---- DATA BLOCK

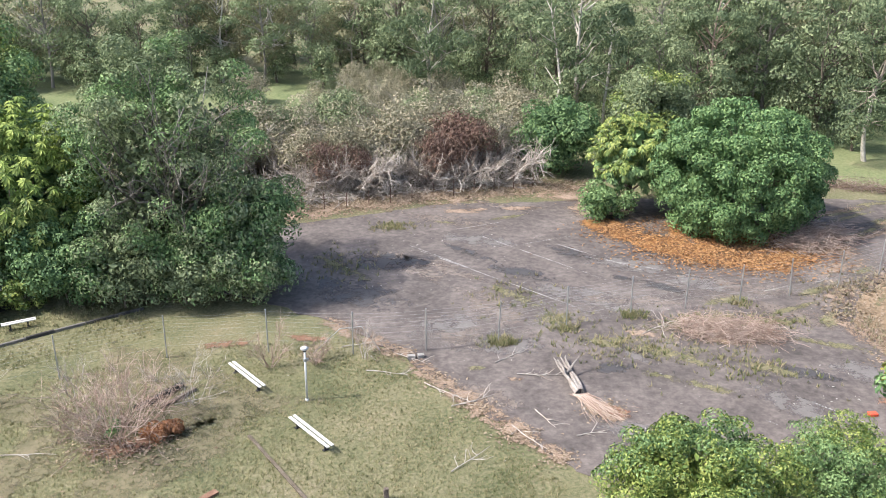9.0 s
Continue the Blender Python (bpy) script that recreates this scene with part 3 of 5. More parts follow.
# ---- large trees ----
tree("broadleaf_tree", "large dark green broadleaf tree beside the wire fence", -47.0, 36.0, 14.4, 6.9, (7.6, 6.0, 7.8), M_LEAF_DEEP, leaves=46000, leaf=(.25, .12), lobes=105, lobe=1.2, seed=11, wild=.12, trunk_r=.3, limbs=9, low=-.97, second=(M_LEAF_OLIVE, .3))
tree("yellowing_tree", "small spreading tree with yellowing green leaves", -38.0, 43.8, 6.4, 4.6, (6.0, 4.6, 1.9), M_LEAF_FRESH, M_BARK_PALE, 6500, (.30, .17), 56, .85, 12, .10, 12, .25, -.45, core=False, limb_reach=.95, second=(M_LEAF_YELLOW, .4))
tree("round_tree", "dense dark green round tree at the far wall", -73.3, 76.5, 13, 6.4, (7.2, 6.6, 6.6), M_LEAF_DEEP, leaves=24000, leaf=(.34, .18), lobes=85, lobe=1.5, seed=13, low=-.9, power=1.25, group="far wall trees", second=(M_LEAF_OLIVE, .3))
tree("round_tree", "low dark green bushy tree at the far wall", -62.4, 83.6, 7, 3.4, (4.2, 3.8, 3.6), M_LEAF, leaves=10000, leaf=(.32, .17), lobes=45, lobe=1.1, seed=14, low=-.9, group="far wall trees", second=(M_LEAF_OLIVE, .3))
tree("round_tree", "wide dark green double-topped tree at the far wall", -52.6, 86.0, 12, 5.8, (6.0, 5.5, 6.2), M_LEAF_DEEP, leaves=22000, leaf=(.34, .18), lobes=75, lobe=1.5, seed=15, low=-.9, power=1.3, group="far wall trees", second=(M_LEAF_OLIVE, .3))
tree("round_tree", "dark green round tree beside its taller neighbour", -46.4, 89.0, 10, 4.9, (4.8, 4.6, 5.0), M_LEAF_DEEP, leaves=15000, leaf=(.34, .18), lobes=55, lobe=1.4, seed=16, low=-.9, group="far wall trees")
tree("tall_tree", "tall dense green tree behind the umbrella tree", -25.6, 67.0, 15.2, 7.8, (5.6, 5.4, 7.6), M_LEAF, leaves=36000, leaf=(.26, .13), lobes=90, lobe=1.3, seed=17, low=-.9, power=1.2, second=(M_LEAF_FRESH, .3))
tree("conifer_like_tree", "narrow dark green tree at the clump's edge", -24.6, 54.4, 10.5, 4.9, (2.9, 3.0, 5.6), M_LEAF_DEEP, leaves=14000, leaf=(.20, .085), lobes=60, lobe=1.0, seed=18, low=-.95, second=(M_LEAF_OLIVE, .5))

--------

# EXERCISE AIM
All of the lines above should be printed exactly, minus the pictures.

# RESPONSE BELOW
9.0 s
Continue the Blender Python (bpy) script that recreates this scene with part 3 of 5. More parts follow.
# ---- large trees ----
tree("broadleaf_tree", "large dark green broadleaf tree beside the wire fence", -47.0, 36.0, 14.4, 6.9, (7.6, 6.0, 7.8), M_LEAF_DEEP, leaves=46000, leaf=(.25, .12), lobes=105, lobe=1.2, seed=11, wild=.12, trunk_r=.3, limbs=9, low=-.97, second=(M_LEAF_OLIVE, .3))
tree("yellowing_tree", "small spreading tree with yellowing green leaves", -38.0, 43.8, 6.4, 4.6, (6.0, 4.6, 1.9), M_LEAF_FRESH, M_BARK_PALE, 6500, (.30, .17), 56, .85, 12, .10, 12, .25, -.45, core=False, limb_reach=.95, second=(M_LEAF_YELLOW, .4))
tree("round_tree", "dense dark green round tree at the far wall", -73.3, 76.5, 13, 6.4, (7.2, 6.6, 6.6), M_LEAF_DEEP, leaves=24000, leaf=(.34, .18), lobes=85, lobe=1.5, seed=13, low=-.9, power=1.25, group="far wall trees", second=(M_LEAF_OLIVE, .3))
tree("round_tree", "low dark green bushy tree at the far wall", -62.4, 83.6, 7, 3.4, (4.2, 3.8, 3.6), M_LEAF, leaves=10000, leaf=(.32, .17), lobes=45, lobe=1.1, seed=14, low=-.9, group="far wall trees", second=(M_LEAF_OLIVE, .3))
tree("round_tree", "wide dark green double-topped tree at the far wall", -52.6, 86.0, 12, 5.8, (6.0, 5.5, 6.2), M_LEAF_DEEP, leaves=22000, leaf=(.34, .18), lobes=75, lobe=1.5, seed=15, low=-.9, power=1.3, group="far wall trees", second=(M_LEAF_OLIVE, .3))
tree("round_tree", "dark green round tree beside its taller neighbour", -46.4, 89.0, 10, 4.9, (4.8, 4.6, 5.0), M_LEAF_DEEP, leaves=15000, leaf=(.34, .18), lobes=55, lobe=1.4, seed=16, low=-.9, group="far wall trees")
tree("tall_tree", "tall dense green tree behind the umbrella tree", -25.6, 67.0, 15.2, 7.8, (5.6, 5.4, 7.6), M_LEAF, leaves=36000, leaf=(.26, .13), lobes=90, lobe=1.3, seed=17, low=-.9, power=1.2, second=(M_LEAF_FRESH, .3))
tree("conifer_like_tree", "narrow dark green tree at the clump's edge", -24.6, 54.4, 10.5, 4.9, (2.9, 3.0, 5.6), M_LEAF_DEEP, leaves=14000, leaf=(.20, .085), lobes=60, lobe=1.0, seed=18, low=-.95, second=(M_LEAF_OLIVE, .5))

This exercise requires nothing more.